I have removed some of the defaults due to not being applicable to me (like drinking coffee, for example), and I might add new ones as I’m going through. For example, when I added the “I ate late” thing I was thinking about the feeling you get when you go to bed feeling stuffed from dinner. But that really isn’t the same thing, so maybe I should, instead, have a Sleep Note called “I ate in the last hour”. I am planning to do these adjustments in the next few days, but for now I can honestly say this is a good app. It doesn’t do “all the things”, nor does it claim to, but it’s a good alarm clock.

best information about my sleep so far

Up until now, I’d say I’ve discovered two snippets of information that are really useful. Firstly, every morning around 8am I undergo a light sleep phase, even if I don’t generally wake up. This coincides with when a certain someone wakes up. Having my alarm clock set to go off at some point around that time generally means I hear it almost immediately (and can then proceed to snooze it until I can’t anymore! Ha!).

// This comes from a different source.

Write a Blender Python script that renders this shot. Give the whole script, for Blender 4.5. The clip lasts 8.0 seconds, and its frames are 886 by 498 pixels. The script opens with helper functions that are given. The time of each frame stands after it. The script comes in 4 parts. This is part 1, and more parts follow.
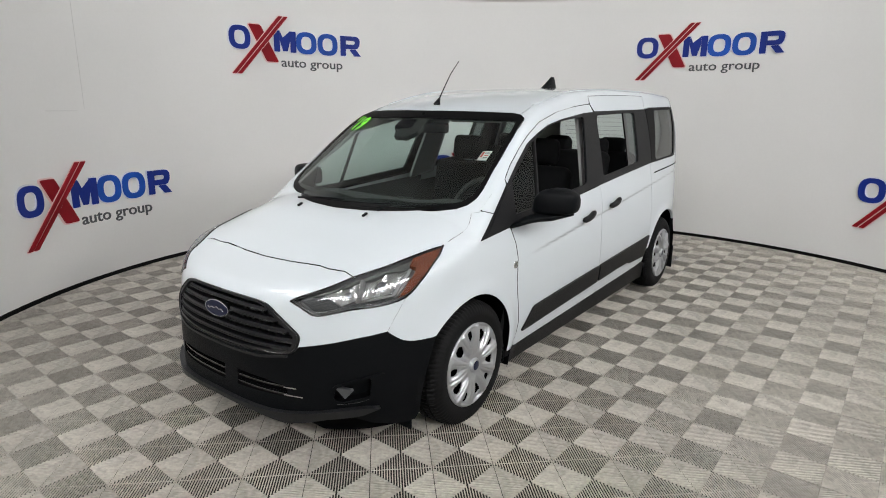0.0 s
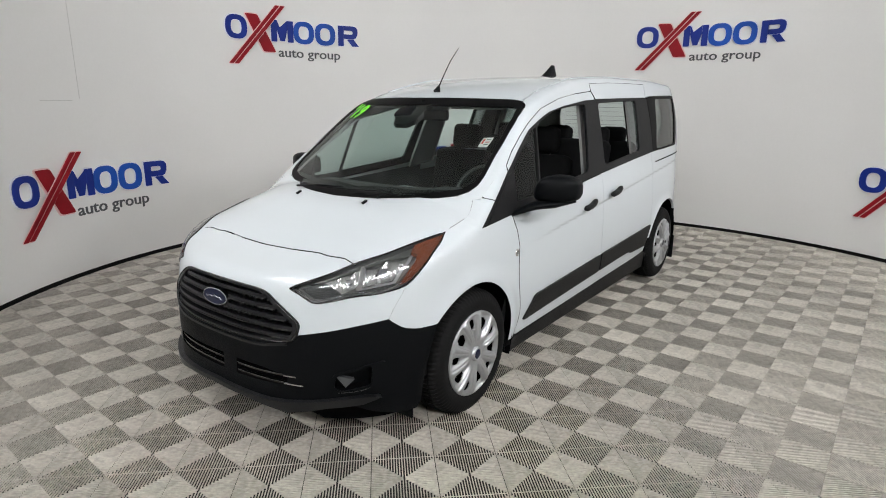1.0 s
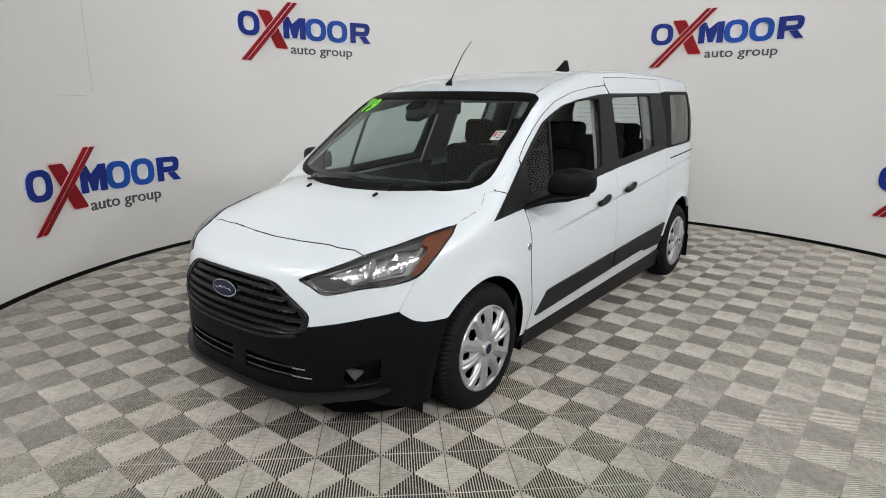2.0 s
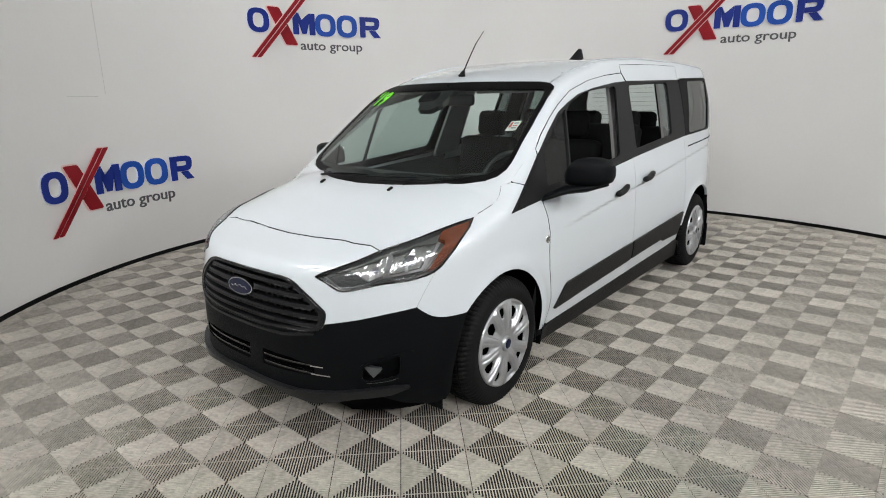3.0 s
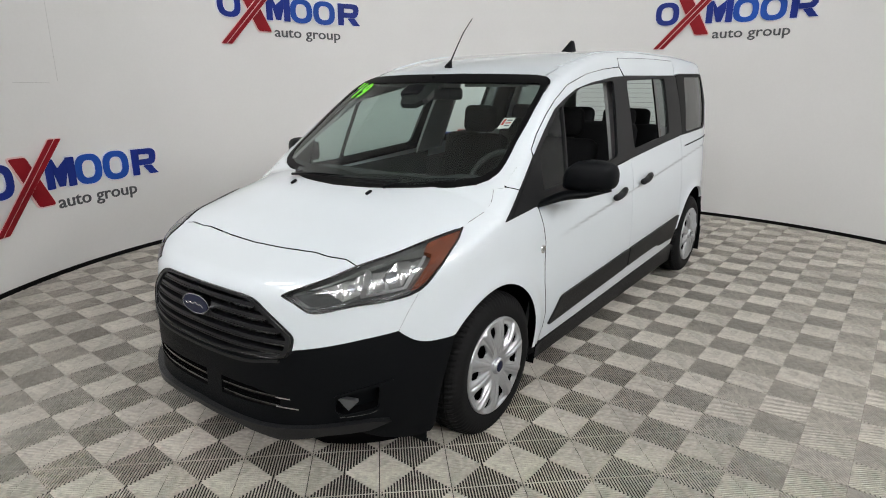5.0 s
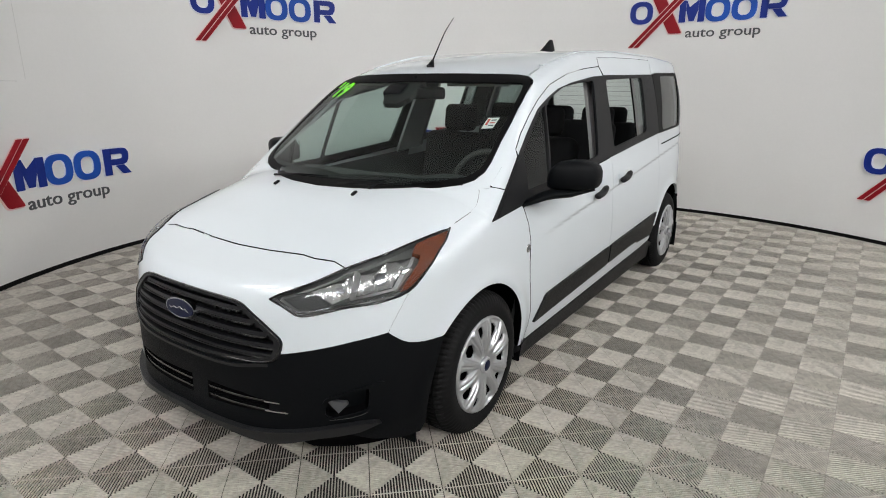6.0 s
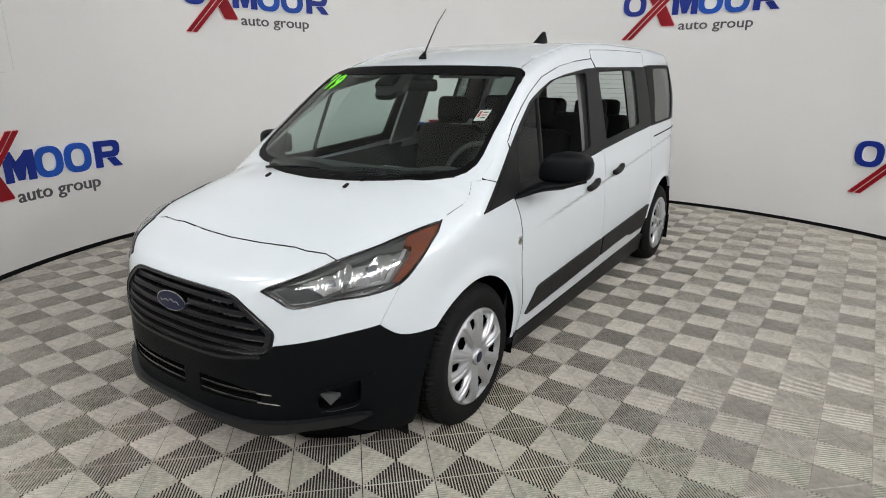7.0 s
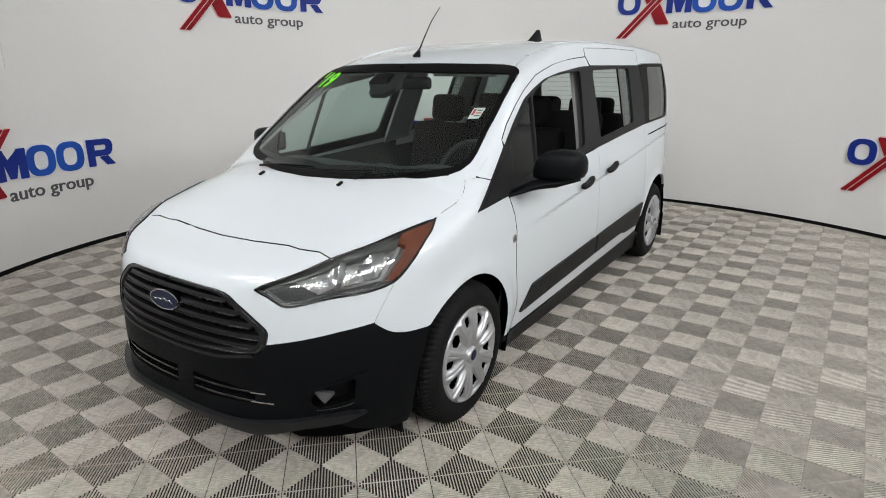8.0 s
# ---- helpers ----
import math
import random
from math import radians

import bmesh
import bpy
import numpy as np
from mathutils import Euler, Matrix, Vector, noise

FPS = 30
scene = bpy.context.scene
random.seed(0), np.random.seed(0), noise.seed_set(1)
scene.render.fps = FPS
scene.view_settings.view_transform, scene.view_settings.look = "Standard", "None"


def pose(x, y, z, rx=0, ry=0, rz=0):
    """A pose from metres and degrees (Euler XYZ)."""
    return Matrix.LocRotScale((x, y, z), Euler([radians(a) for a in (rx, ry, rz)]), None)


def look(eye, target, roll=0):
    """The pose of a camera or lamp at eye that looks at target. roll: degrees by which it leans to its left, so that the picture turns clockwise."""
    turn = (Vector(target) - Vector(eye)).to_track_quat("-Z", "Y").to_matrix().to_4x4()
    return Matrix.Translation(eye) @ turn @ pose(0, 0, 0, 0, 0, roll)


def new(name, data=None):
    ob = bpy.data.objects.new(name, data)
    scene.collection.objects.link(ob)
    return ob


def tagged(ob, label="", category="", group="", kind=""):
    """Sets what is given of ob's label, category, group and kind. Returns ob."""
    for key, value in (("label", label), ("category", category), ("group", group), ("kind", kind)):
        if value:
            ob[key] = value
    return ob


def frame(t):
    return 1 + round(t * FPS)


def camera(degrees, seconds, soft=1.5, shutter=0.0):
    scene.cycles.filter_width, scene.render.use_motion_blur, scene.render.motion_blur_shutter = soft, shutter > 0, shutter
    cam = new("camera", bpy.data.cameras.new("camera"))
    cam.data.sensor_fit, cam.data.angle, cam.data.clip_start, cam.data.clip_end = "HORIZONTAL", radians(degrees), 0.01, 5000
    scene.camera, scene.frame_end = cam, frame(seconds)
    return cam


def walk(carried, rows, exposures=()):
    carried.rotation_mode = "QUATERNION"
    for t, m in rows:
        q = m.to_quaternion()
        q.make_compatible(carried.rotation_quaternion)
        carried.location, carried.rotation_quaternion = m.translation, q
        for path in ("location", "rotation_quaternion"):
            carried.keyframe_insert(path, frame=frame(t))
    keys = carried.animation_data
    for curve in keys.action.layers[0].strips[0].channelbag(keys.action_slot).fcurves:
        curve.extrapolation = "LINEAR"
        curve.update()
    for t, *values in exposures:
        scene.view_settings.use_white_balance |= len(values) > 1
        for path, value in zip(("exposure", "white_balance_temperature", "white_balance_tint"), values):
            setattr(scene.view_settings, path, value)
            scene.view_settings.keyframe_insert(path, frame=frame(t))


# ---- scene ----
cam = camera(74.9, 8.0, soft=1.0)
PATH = [
    (0, (2.382, -2.293, 1.603), (1.21, -0.743, 1.128), 0.6),
    (0.5, (2.373, -2.299, 1.582), (1.211, -0.738, 1.119), 0.6),
    (1, (2.354, -2.281, 1.561), (1.191, -0.731, 1.067), 0.5),
    (1.5, (2.347, -2.276, 1.54), (1.178, -0.733, 1.037), 0.9),
    (1.7, (2.344, -2.272, 1.529), (1.166, -0.733, 1.033), 0.9),
    (2.8, (2.306, -2.238, 1.498), (1.081, -0.736, 1.004), -0.5),
    (3, (2.293, -2.239, 1.5), (1.069, -0.742, 0.991), -0.8),
    (3.5, (2.221, -2.255, 1.505), (1.018, -0.752, 0.967), -0.8),
    (4, (2.17, -2.152, 1.507), (0.993, -0.632, 0.954), 0.3),
    (4.5, (2.135, -2.016, 1.5), (0.954, -0.497, 0.955), 0.7),
    (4.7, (2.11, -2.005, 1.5), (0.93, -0.484, 0.961), 0.4),
    (5.8, (2.026, -2.039, 1.519), (0.926, -0.458, 0.982), 0.2),
    (6, (2.034, -2.039, 1.518), (0.941, -0.455, 0.975), 0.2),
    (6.5, (2.045, -2.035, 1.517), (0.961, -0.449, 0.961), 0.1),
    (7, (2.045, -2.037, 1.517), (0.972, -0.447, 0.95), 0.3),
    (7.5, (2.05, -2.031, 1.514), (0.982, -0.439, 0.941), 0.2),
    (8, (2.049, -2.033, 1.514), (0.99, -0.436, 0.943), 0.3),
]
walk(cam, [(t, look(eye, target, roll)) for t, eye, target, roll in PATH])

# panel lights on the ceiling: x, y, length, width, strength, turn; flood panels round the open side: place, strength, width, height
LIGHTS = [(-1.9, -2.8, 1.2, .6, 42, 40), (-3.3, -1.4, 1.2, .6, 26, 60), (3.3, 3.5, 1.2, .6, 15, 135)]
FLOODS = [((7.2, -4.0, 5.0), 38, 2.4, 1.2), ((2.2, -6.2, 5.0), 29, 2.4, 1.2), ((5.2, 1.9, 3.7), 70, .8, .5), ((5.0, -.6, 3.7), 44, .8, .5)]

# ---- world, light ----
world = bpy.data.worlds.new("hall_world")
scene.world = world
world.use_nodes = True
world.node_tree.nodes["Background"].inputs[0].default_value = (.86, .93, 1, 1)
world.node_tree.nodes["Background"].inputs[1].default_value = .12


# ---- materials ----
def material(name, colour, rough=.5, metal=0.0, coat=0.0, grain=0.0, grain_scale=60, bump=0.0, bump_scale=200, stain=0.0, stain_scale=1.5, spec=.5, warm=None):
    """A surface with two scales of colour variation and fine relief."""
    m = bpy.data.materials.new(name)
    m.use_nodes = True
    nt = m.node_tree
    b = nt.nodes["Principled BSDF"]
    b.inputs["Roughness"].default_value = rough
    b.inputs["Metallic"].default_value = metal
    b.inputs["Specular IOR Level"].default_value = spec
    b.inputs["Coat Weight"].default_value = coat
    b.inputs["Coat Roughness"].default_value = .04
    rgb = nt.nodes.new("ShaderNodeRGB")
    rgb.outputs[0].default_value = (*colour, 1)
    out = rgb.outputs[0]
    place = nt.nodes.new("ShaderNodeTexCoord")
    for amount, scale in ((grain, grain_scale), (stain, stain_scale)):
        if amount:
            n = nt.nodes.new("ShaderNodeTexNoise")
            n.inputs["Scale"].default_value = scale
            n.inputs["Detail"].default_value = 5
            nt.links.new(place.outputs["Object"], n.inputs["Vector"])
            ramp = nt.nodes.new("ShaderNodeMapRange")
            ramp.inputs["From Min"].default_value, ramp.inputs["From Max"].default_value = .3, .7
            ramp.inputs["To Min"].default_value, ramp.inputs["To Max"].default_value = 1 - amount, 1 + amount * .4
            nt.links.new(n.outputs["Fac"], ramp.inputs["Value"])
            mul = nt.nodes.new("ShaderNodeVectorMath")
            mul.operation = "SCALE"
            nt.links.new(out, mul.inputs[0])
            nt.links.new(ramp.outputs["Result"], mul.inputs["Scale"])
            out = mul.outputs["Vector"]
    nt.links.new(out, b.inputs["Base Color"])
    if bump:
        n = nt.nodes.new("ShaderNodeTexNoise")
        n.inputs["Scale"].default_value = bump_scale
        n.inputs["Detail"].default_value = 3
        nt.links.new(place.outputs["Object"], n.inputs["Vector"])
        bn = nt.nodes.new("ShaderNodeBump")
        bn.inputs["Strength"].default_value = bump
        bn.inputs["Distance"].default_value = .002
        nt.links.new(n.outputs["Fac"], bn.inputs["Height"])
        nt.links.new(bn.outputs["Normal"], b.inputs["Normal"])
    return m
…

Secondly, I’d venture saying that the most useful piece of information I’ve extracted wasn’t as much about whether to do a certain thing or not to do another (frankly, other than “feeling sick” which negatively impacts the quality of sleep in over 5%, none of the others’ impacts are significantly high nor low), but about how the duration of my nights dramatically changes the quality of the sleep had. This varies from person to person, of course, so it’s not always easy to to say wether you’ll need 6, 7, 8 or 9 hours of sleep to feel good when you wake up. For me, sleeping under 8hours decreases the quality of sleep in more than 10%, while sleeping more than 8h does little difference (other than making me feel good about it!).

This is to say that, for me, sleeping 5h, 6h, or 7h45m is relatively similar in terms of quality of sleep (generally around 70%), but if I can do it, the difference between sleeping 7h or 8h is a great one (8h translates into sleep which the quality is over 85%). This way, I don’t always set my alarm for the exact same time. I do try to have a steady sleeping routine, but if at all impossible, then I can adjust to make sure I get those precious 8 hours, especially when that means a mere 20 minutes difference that won’t impact anything else in my daily life.

bottom line

There are advantages to having a routine, like helping your body and brain guarantee they’re top of their game, but the use of an alarm clock that allows you to be woken up at any point during a specific width window of time doesn’t necessarily mean it’s bad. In fact, the difference of a few minutes from one day to another shouldn’t cause disruption to your circadian rhythms, but rather prevent that you’re mercilessly yanked off the deepest part of your sleep.

Not only it’s harder to wake someone up while in that phase of sleep, it makes us feel unrested when we finally realise that what we vaguely hear somewhere far is, in reality, our inconsiderate alarm clock of doom. If you’re one of those people who really struggle to wake up to an alarm and end up having to set several of them each morning, this may be one of the reasons why it happens. Fortunately, there are things we can do about it, like trying a “smart alarm clocks”. So, what do you do to help you get up in the morning?